▶ _Given data_
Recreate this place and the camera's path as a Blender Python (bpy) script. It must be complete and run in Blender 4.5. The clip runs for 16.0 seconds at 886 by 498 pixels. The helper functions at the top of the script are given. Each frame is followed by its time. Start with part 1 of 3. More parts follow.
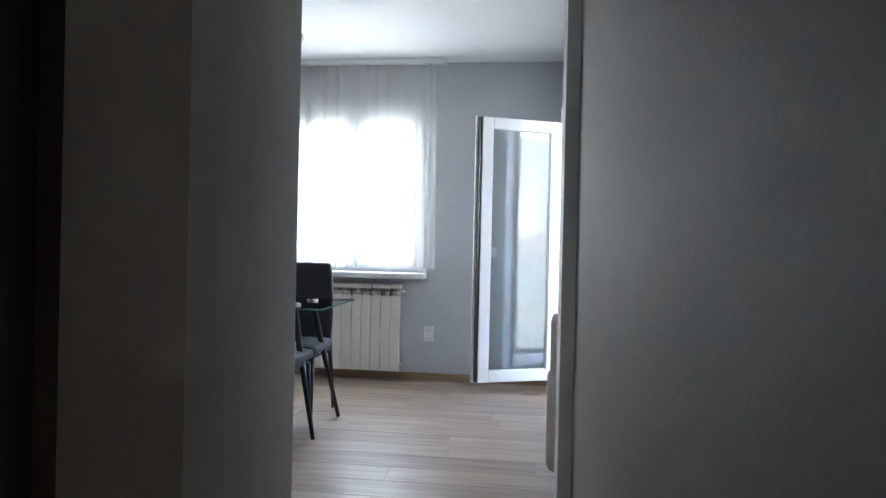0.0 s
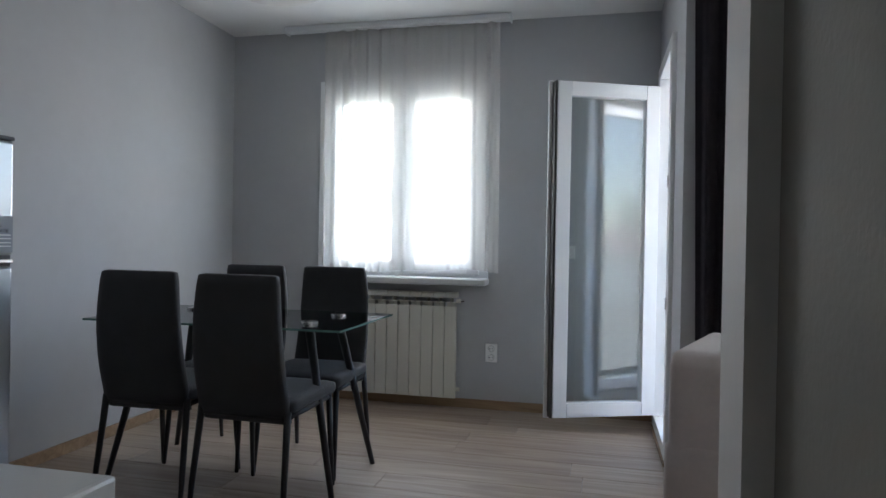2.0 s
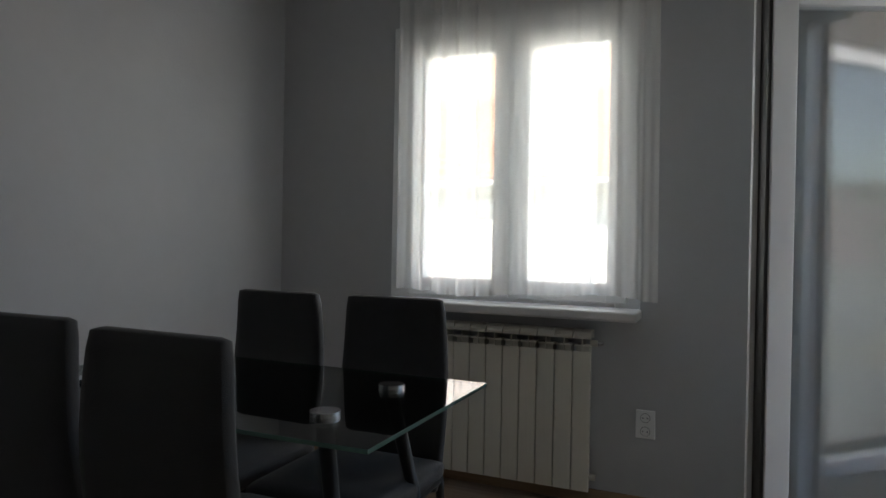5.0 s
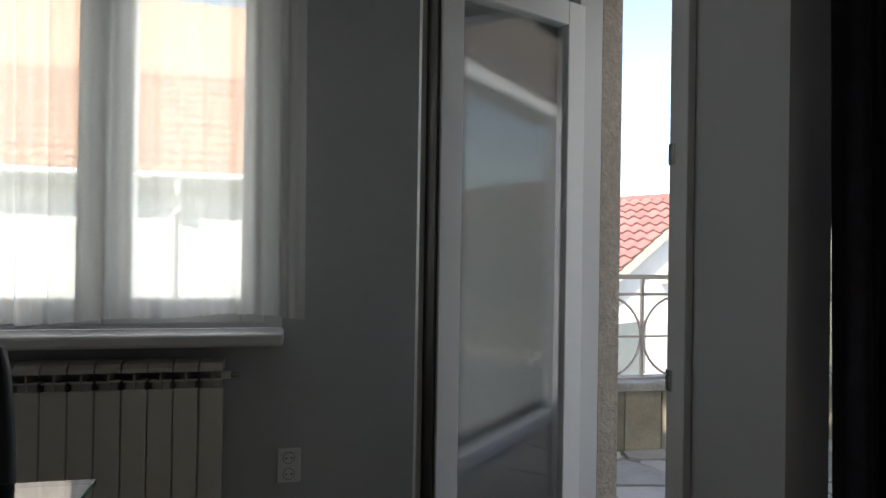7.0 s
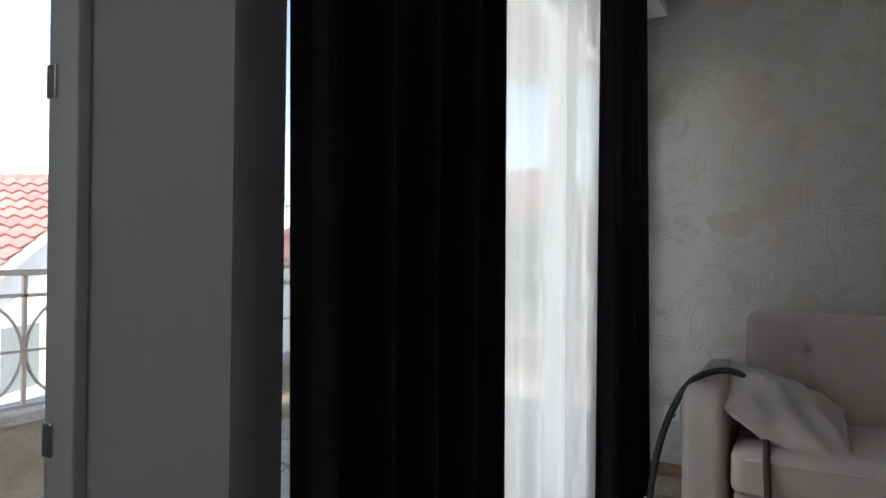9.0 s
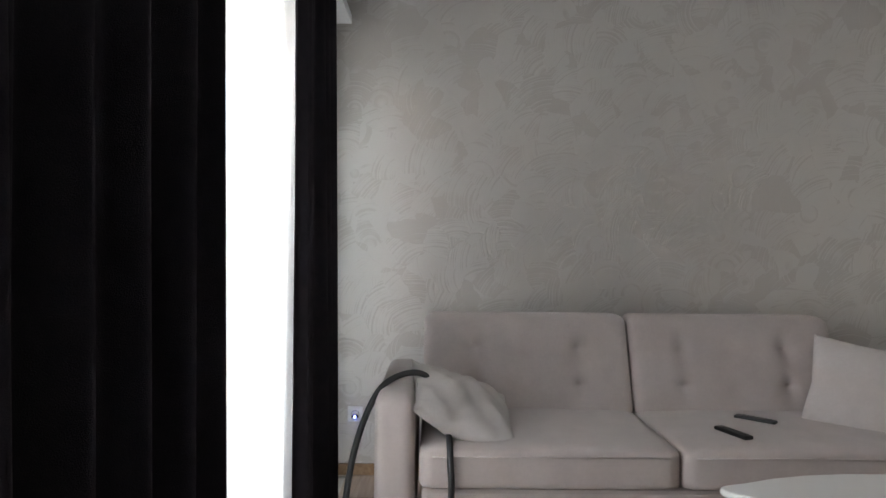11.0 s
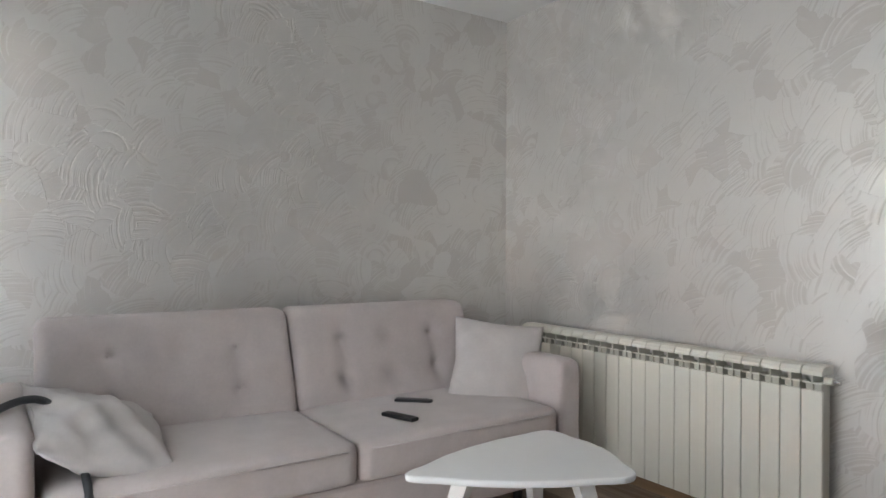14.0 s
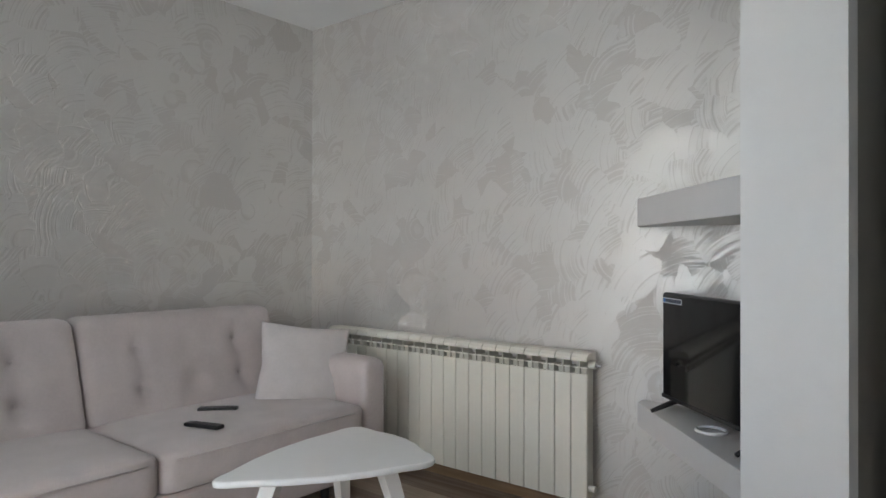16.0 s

▶ _Directions for this task_
Skip the images and write out the rest of the listing exactly.

▶ _Written solution_
Recreate this place and the camera's path as a Blender Python (bpy) script. It must be complete and run in Blender 4.5. The clip runs for 16.0 seconds at 886 by 498 pixels. The helper functions at the top of the script are given. Each frame is followed by its time. Start with part 1 of 3. More parts follow.
0.0 s
2.0 s
5.0 s
7.0 s
9.0 s
11.0 s
14.0 s
16.0 s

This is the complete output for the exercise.